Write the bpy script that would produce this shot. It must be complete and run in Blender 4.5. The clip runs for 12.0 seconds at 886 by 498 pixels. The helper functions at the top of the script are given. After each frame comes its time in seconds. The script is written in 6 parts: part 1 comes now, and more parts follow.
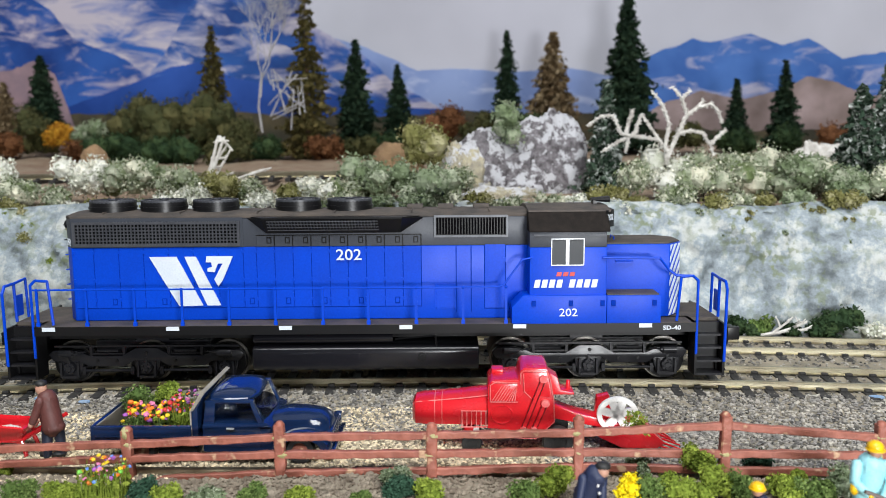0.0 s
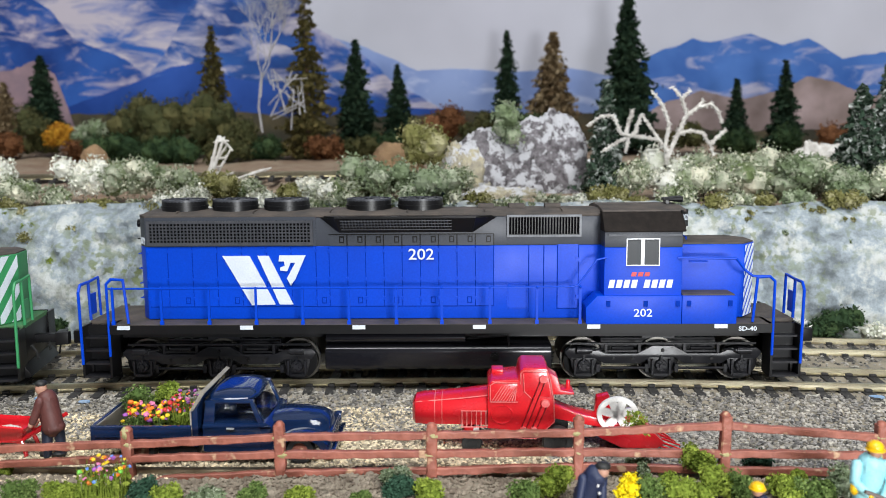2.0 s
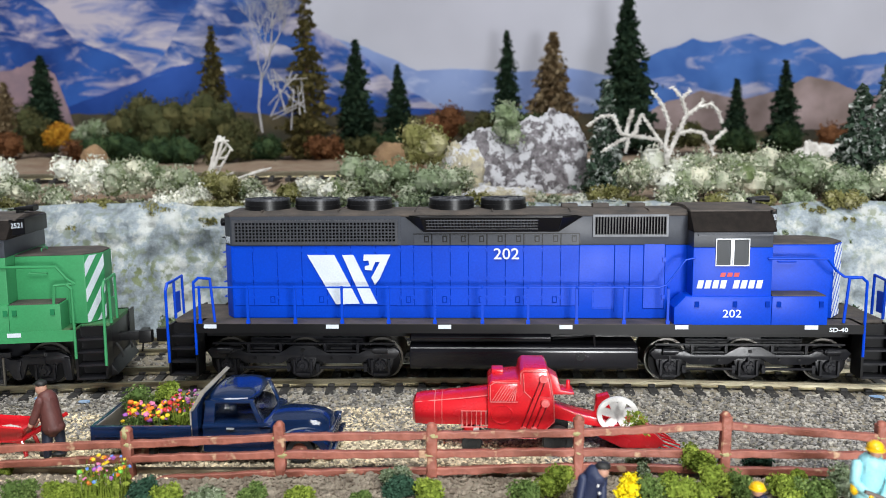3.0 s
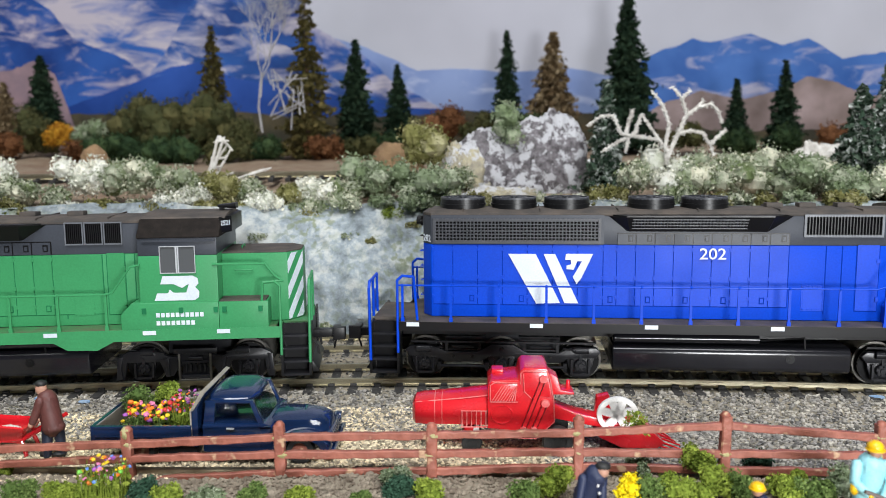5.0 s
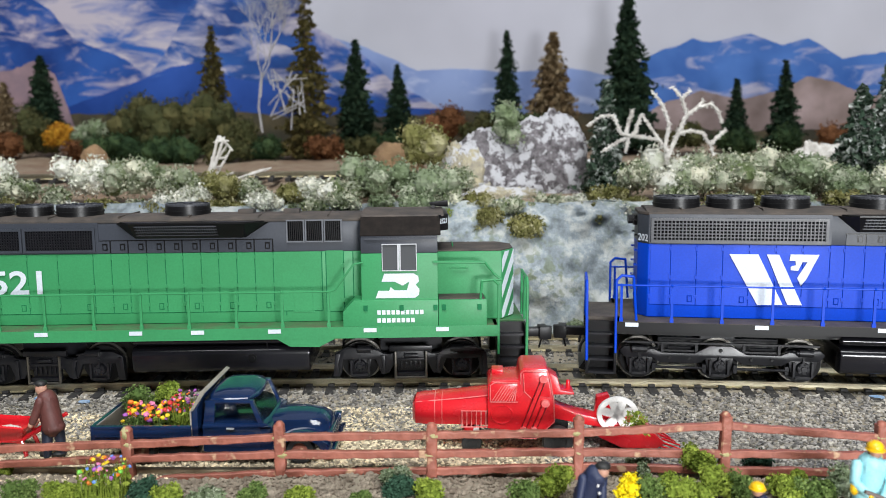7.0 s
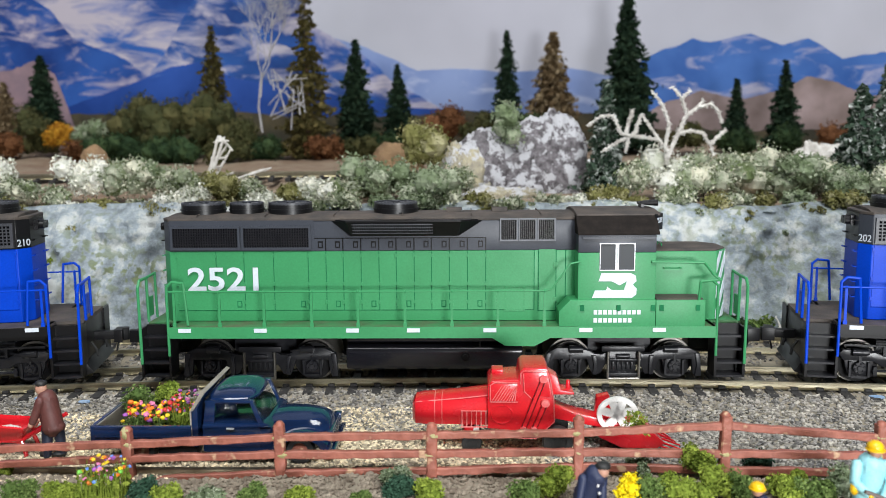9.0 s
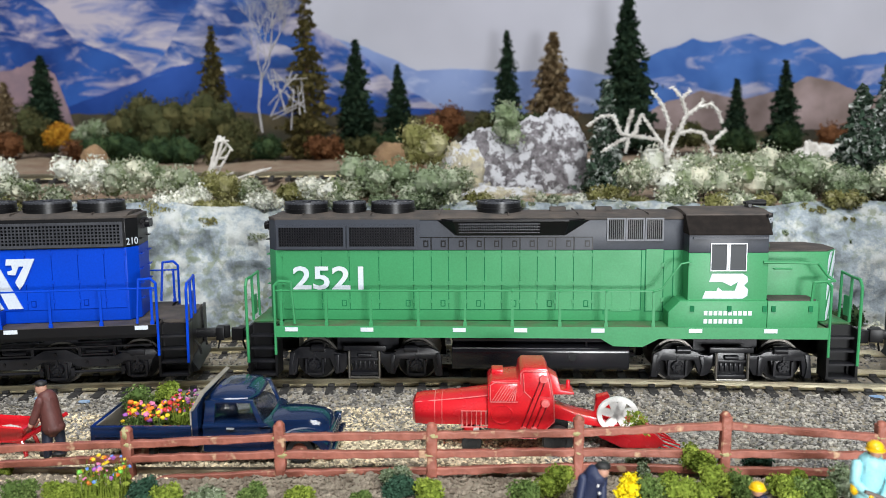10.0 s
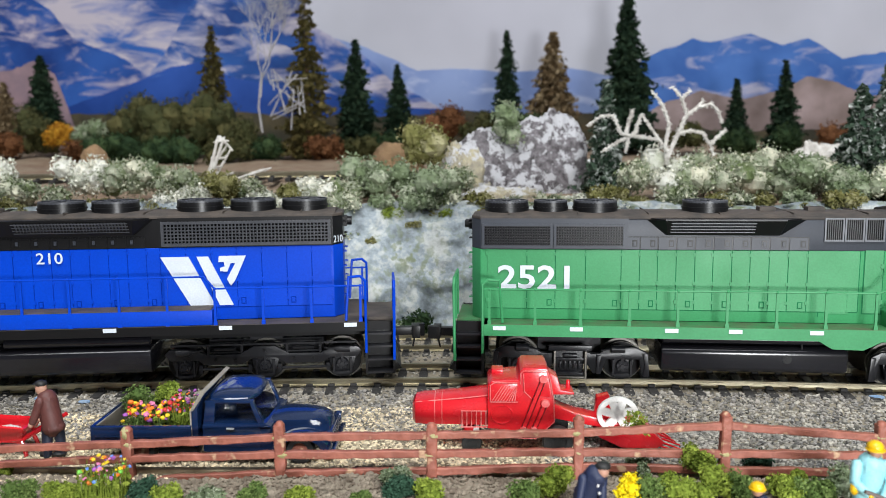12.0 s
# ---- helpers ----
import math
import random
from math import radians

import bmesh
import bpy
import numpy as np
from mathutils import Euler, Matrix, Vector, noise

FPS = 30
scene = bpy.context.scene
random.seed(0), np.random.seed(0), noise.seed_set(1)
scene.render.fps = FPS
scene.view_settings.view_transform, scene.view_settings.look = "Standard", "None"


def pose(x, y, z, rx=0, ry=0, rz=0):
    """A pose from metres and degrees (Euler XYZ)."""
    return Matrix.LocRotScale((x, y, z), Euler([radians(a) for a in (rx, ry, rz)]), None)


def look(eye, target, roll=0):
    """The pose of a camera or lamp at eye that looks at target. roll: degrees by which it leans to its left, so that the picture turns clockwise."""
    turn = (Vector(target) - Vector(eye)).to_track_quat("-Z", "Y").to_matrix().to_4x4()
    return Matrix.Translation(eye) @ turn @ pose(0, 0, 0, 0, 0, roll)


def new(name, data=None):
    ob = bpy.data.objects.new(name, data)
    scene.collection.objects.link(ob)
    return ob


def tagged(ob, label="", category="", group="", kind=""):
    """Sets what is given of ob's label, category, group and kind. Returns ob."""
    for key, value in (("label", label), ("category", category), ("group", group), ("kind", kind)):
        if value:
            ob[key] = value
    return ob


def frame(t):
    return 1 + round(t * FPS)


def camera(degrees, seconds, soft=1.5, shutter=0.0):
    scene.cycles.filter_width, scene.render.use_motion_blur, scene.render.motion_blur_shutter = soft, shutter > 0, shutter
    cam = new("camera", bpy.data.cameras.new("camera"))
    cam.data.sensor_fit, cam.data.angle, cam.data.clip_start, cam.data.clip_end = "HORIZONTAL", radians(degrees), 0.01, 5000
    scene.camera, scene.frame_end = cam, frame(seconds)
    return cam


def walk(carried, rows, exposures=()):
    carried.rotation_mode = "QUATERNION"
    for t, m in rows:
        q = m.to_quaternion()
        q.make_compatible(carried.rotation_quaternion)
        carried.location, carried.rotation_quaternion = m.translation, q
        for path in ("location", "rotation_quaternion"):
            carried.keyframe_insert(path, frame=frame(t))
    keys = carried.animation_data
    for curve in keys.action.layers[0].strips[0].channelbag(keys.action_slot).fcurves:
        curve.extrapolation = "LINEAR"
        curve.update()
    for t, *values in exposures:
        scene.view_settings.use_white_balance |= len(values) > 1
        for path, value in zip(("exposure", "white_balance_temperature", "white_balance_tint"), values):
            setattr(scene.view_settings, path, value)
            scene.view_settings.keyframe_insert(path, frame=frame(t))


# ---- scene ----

* * *

Task brief => Transcribe the full listing character for character. Pictures are excluded.

Answer =>
Write the bpy script that would produce this shot. It must be complete and run in Blender 4.5. The clip runs for 12.0 seconds at 886 by 498 pixels. The helper functions at the top of the script are given. After each frame comes its time in seconds. The script is written in 6 parts: part 1 comes now, and more parts follow.
0.0 s
2.0 s
3.0 s
5.0 s
7.0 s
9.0 s
10.0 s
12.0 s
# ---- helpers ----
import math
import random
from math import radians

import bmesh
import bpy
import numpy as np
from mathutils import Euler, Matrix, Vector, noise

FPS = 30
scene = bpy.context.scene
random.seed(0), np.random.seed(0), noise.seed_set(1)
scene.render.fps = FPS
scene.view_settings.view_transform, scene.view_settings.look = "Standard", "None"


def pose(x, y, z, rx=0, ry=0, rz=0):
    """A pose from metres and degrees (Euler XYZ)."""
    return Matrix.LocRotScale((x, y, z), Euler([radians(a) for a in (rx, ry, rz)]), None)


def look(eye, target, roll=0):
    """The pose of a camera or lamp at eye that looks at target. roll: degrees by which it leans to its left, so that the picture turns clockwise."""
    turn = (Vector(target) - Vector(eye)).to_track_quat("-Z", "Y").to_matrix().to_4x4()
    return Matrix.Translation(eye) @ turn @ pose(0, 0, 0, 0, 0, roll)


def new(name, data=None):
    ob = bpy.data.objects.new(name, data)
    scene.collection.objects.link(ob)
    return ob


def tagged(ob, label="", category="", group="", kind=""):
    """Sets what is given of ob's label, category, group and kind. Returns ob."""
    for key, value in (("label", label), ("category", category), ("group", group), ("kind", kind)):
        if value:
            ob[key] = value
    return ob


def frame(t):
    return 1 + round(t * FPS)


def camera(degrees, seconds, soft=1.5, shutter=0.0):
    scene.cycles.filter_width, scene.render.use_motion_blur, scene.render.motion_blur_shutter = soft, shutter > 0, shutter
    cam = new("camera", bpy.data.cameras.new("camera"))
    cam.data.sensor_fit, cam.data.angle, cam.data.clip_start, cam.data.clip_end = "HORIZONTAL", radians(degrees), 0.01, 5000
    scene.camera, scene.frame_end = cam, frame(seconds)
    return cam


def walk(carried, rows, exposures=()):
    carried.rotation_mode = "QUATERNION"
    for t, m in rows:
        q = m.to_quaternion()
        q.make_compatible(carried.rotation_quaternion)
        carried.location, carried.rotation_quaternion = m.translation, q
        for path in ("location", "rotation_quaternion"):
            carried.keyframe_insert(path, frame=frame(t))
    keys = carried.animation_data
    for curve in keys.action.layers[0].strips[0].channelbag(keys.action_slot).fcurves:
        curve.extrapolation = "LINEAR"
        curve.update()
    for t, *values in exposures:
        scene.view_settings.use_white_balance |= len(values) > 1
        for path, value in zip(("exposure", "white_balance_temperature", "white_balance_tint"), values):
            setattr(scene.view_settings, path, value)
            scene.view_settings.keyframe_insert(path, frame=frame(t))


# ---- scene ----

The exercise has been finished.